O Compliance é um conjunto de ferramentas de gestão corporativa que tem como objetivo garantir a transparência empresarial e principalmente o bom cumprimento da legislação de maneira geral. O programa tem como norte a implementação e manutenção da “cultura de honestidade e transparência” e acompanha controles internos e externos, políticas e diretrizes do negócio – auxiliando na segurança e na eficiência da atividade empresarial. Quando bem aplicado, o Compliance é responsável por evitar, detectar e tratar qualquer desvio ou inconformidade que possa ocorrer no âmbito empresarial.

O termo “Compliance” deriva do verbo “to comply”, da língua inglesa, que significa o ato ou ação de agir de acordo com uma regra, uma instrução interna, um comando ou um pedido. Os órgãos relacionados ao Compliance em instituições são os responsáveis pela garantia do cumprimento de todas a legislatura de um ou mais países (no caso das multinacionais e transnacionais), além de regras e regulamentos aplicáveis. Desta forma, esses departamentos ou unidades possuem uma vasta gama de funções dentro de suas respectivas empresas (monitoramento de atividades, prevenção de conflitos de interesses, etc.).

Atuando como a política interna de uma empresa, é comum que as unidades de Compliance não sejam muito reconhecidas internamente – no entanto, tratam-se de órgãos de extrema importância para a manutenção da integridade e reputação das empresas. Embora os custos com Compliance tenham disparado nos últimos anos, é válido ressaltar os custos por não conformidade – mesmo que acidental – podem ser muito maiores para uma instituição. O descumprimento de leis e regulamentos pode levar a pesadas multas monetárias, sanções legais e regulamentares – isso sem contarmos questões de imagem e reputação.

A ideia de programas de Compliance tem origens nos Estados Unidos e se popularizou na virada para o século XX, com o surgimento das agências reguladoras. Ao final dos anos 70, com a promulgação FCPA (Foreign Corrupt Practices Act) – a famosa “lei anticorrupção” norte-americana, surgiu no meio corporativo uma obrigatoriedade de manter livros e registros que reflitam precisamente as suas transações, além de estabelecer sistemas adequados de controles internos.

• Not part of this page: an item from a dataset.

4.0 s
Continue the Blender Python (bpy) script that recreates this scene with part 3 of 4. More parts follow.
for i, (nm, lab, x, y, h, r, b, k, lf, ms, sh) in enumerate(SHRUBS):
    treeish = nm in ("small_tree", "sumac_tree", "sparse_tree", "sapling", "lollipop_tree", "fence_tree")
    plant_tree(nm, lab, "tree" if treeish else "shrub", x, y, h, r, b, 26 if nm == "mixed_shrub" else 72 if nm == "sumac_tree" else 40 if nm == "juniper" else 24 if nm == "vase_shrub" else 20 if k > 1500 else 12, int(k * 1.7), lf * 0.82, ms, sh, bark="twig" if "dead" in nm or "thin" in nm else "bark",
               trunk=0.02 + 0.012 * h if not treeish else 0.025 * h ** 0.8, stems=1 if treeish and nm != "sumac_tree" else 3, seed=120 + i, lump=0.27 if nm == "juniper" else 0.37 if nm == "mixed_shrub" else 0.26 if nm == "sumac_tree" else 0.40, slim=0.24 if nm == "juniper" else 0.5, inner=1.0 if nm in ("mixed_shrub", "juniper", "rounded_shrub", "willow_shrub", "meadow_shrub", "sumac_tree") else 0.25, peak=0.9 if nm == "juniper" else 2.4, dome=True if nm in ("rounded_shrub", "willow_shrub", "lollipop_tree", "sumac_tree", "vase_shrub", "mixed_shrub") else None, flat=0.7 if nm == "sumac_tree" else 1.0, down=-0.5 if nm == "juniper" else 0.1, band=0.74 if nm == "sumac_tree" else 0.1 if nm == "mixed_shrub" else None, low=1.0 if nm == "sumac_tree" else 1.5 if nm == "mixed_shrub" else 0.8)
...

Os EUA também foram responsáveis pela aplicação do Compliance no setor público. O Ministério Público dos Estados Unidos publicou diretrizes para o combate à corrupção nas empresas, mostrando possíveis atitudes “atenuantes” em casos de corrupção. Com a implantação do Compliance, toda a Administração (seja ela direta ou indireta), poderá contar com políticas preventivas que proverão uma gestão administrativa e organização pública eficientes estimulada pela postura ética e pela efetividade dos serviços.

Devido ao número crescente de regulações em todos os países do mundo, os Programas de Compliance têm crescido cada vez mais em tamanho e abrangência, podendo agir pelo cumprimento de normas derivadas de diversas áreas do Direito, como antilavagem de dinheiro, controle de exportações, direito ambiental, direitos humanos e trabalhistas, sanções econômicas e etc.

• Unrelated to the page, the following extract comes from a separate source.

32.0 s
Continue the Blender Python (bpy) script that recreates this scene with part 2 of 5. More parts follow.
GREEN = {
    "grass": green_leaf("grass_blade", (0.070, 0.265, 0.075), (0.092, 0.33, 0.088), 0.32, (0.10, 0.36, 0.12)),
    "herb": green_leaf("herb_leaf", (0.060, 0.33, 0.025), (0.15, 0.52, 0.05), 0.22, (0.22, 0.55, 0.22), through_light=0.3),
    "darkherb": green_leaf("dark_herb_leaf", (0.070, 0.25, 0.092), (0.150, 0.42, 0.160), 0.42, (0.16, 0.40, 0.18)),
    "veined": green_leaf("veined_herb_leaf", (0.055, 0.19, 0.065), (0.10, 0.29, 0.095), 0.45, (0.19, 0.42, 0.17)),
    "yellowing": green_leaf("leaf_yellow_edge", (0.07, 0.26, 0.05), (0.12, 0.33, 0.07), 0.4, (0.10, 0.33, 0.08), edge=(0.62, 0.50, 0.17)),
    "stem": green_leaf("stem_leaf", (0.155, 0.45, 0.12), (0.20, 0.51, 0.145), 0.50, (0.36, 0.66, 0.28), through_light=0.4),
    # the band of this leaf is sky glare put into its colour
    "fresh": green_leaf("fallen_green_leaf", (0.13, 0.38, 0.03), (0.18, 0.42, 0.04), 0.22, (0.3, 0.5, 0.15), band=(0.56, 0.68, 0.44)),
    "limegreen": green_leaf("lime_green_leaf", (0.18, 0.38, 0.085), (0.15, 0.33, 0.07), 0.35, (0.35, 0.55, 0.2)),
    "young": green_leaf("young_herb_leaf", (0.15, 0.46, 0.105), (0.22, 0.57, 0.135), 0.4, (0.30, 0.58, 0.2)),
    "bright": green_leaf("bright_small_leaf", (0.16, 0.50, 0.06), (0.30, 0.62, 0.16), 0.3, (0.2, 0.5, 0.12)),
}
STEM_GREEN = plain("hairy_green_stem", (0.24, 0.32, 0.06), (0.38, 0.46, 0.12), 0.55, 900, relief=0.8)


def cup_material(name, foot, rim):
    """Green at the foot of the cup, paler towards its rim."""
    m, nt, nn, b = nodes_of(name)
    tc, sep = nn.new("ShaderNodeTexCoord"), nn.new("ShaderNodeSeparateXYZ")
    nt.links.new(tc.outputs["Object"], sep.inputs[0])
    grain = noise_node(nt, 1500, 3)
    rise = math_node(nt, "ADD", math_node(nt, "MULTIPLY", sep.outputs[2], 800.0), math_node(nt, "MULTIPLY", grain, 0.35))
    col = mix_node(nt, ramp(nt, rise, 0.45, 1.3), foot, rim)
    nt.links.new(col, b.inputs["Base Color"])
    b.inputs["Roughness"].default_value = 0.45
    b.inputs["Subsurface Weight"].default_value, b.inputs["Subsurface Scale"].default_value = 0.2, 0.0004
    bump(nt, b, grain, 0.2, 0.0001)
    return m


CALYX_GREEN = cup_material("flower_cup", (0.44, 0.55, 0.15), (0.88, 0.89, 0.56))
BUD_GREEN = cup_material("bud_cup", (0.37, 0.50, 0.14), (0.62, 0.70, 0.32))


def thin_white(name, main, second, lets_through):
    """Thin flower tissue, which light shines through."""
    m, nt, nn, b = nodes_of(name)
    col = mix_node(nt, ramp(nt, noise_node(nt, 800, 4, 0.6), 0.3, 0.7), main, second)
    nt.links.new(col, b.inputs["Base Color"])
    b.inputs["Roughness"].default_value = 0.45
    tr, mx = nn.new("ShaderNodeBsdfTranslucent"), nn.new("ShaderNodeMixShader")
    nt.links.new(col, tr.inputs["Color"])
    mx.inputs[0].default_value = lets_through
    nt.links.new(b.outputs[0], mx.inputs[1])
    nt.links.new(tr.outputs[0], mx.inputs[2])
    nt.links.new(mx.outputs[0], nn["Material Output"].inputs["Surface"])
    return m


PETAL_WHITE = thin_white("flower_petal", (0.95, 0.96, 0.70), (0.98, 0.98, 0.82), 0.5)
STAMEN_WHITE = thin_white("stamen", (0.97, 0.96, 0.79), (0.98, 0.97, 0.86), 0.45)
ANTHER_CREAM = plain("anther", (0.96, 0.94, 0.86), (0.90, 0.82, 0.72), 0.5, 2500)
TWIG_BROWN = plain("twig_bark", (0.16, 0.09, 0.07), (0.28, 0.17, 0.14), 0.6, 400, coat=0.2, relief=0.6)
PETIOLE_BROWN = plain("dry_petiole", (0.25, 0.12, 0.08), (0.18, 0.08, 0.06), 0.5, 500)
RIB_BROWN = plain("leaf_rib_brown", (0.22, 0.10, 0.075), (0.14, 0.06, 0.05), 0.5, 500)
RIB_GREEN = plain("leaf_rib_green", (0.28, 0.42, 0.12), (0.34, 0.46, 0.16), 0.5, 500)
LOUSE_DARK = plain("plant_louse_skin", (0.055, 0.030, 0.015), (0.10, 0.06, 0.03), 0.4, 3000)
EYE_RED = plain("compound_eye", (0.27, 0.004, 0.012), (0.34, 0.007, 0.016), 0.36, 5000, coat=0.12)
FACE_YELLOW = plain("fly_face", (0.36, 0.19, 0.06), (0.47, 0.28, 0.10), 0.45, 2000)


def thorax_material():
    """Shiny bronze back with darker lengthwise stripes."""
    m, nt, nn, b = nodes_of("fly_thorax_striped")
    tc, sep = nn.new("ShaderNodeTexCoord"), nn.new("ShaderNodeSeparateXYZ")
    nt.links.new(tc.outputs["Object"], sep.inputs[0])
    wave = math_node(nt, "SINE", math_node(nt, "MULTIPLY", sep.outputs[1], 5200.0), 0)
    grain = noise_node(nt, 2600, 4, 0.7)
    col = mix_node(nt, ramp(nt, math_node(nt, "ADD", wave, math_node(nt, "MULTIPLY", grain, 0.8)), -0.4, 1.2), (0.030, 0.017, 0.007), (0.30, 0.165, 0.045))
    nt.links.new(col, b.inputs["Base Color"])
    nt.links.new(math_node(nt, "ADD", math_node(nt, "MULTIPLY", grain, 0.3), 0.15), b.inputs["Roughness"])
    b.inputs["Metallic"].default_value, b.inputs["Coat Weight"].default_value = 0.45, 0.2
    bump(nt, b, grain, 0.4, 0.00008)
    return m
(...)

Pensando estrategicamente… desenvolver a mentalidade e a cultura de um país sério está diretamente relacionado à aplicação de programas de Compliance. Enquanto eles têm se solidificado nos EUA desde o século passado, suas práticas ainda não se popularizaram nas terras tupiniquins. Em junho de 2009, a CGU e o Instituto Ethos publicaram o documento “A Responsabilidade Social das Empresas no Combate à Corrupção”, o primeiro guia brasileiro para orientar as ações das empresas que se preocupam em contribuir para a construção de um ambiente íntegro e de combate à corrupção. O primeiro diploma legal brasileiro a regulamentar programas de Compliance foi Lei da Empresa Limpa, de 2013, que estabeleceu responsabilidade objetiva de pessoas jurídicas pela prática de atos contra a Administração Pública.

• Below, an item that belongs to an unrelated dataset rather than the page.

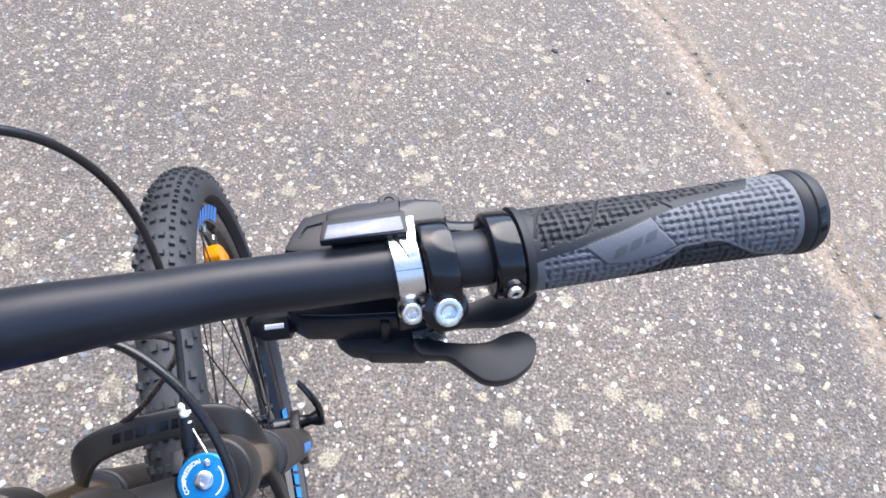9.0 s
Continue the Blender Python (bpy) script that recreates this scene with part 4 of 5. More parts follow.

O sistema de Compliance deve ser entendido como um conjunto de processos interdependentes que contribuem para a efetividade do sistema de governança e que permeiam a organização, norteando as iniciativas e as ações dos agentes de governança no desempenho de suas funções. Em sua base, devem estar os princípios básicos da boa governança corporativa – transparência, equidade, prestação de contas e responsabilidade corporativa – apoiados, por sua vez, na prática constante da deliberação ética. Em resumo: é preciso que falemos de Compliance sob o ponto de vista da deliberação ética, como mecanismo de cumprimento de leis, normas e regulamentos, de proteção contra eventuais desvios de conduta e de preservação e geração de valor econômico das organizações.